Of course it was also a horrible time in many ways. The Cold War paranoia thing was really awful…it bent me for life. I grew up in Burbank and Glendale. Both were lily-white at the time, especially Glendale, which at one point had a sundown law. If I saw a Black person on the streets of Glendale I knew they worked for someone there or were just passing through. Institutionalized racism was a relentless sour note that contaminated everything.

At Smash Pages, Alex Dueben talks to Carol Tyler.

The last section of the book, in red ink on notebook paper, is a reproduction of the booklet you made in 1965.

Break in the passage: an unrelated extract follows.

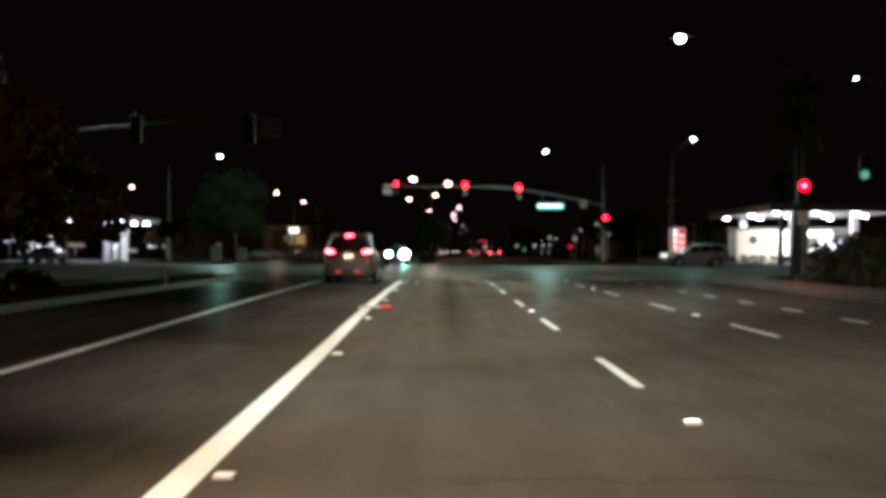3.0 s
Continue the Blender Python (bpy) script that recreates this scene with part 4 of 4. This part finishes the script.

Exactly. I couldn’t just make a copy cause I had written back to back and the ink showed through from the front to the back, so I just wrote it over. It was great because I started thinking about the concert. I read it over and over I was playing all kinds of Beatles songs. I was a nutcase. I was in my 13-year-old mind, and I just banged that out. It was so much fun. [laughs]

You did those pages on notebook paper, but the rest of the book is on your dad’s old stationary.

From their old plumbing business. [laughs] My mom was not going to allow us to buy new stuff. Ever. We had to reuse and reuse.

Adrian Tomine drew the latest New Yorker cover, and talked briefly to Françoise Mouly about it.

Sometimes a cover image will just appear in my mind, fully formed. In other cases, I’ll have the vaguest semblance of an idea but no sense of how to turn it into a cover. Those movie-set trailers are a good example of this. I’d drawn them in my sketchbook a long time ago, and I knew they were an ubiquitous, specific part of New York life, but I didn't have a story beyond that. Then, a few years ago, I decided to try my hand at screenwriting, and in a particular moment of frustration and despair this image popped into my mind. The apron on the back of the chair was a spur-of-the-moment addition while I was sketching, and I think that was the last piece I was looking for.

The latest guest on the Comics Alternative podcast is Summer Pierre.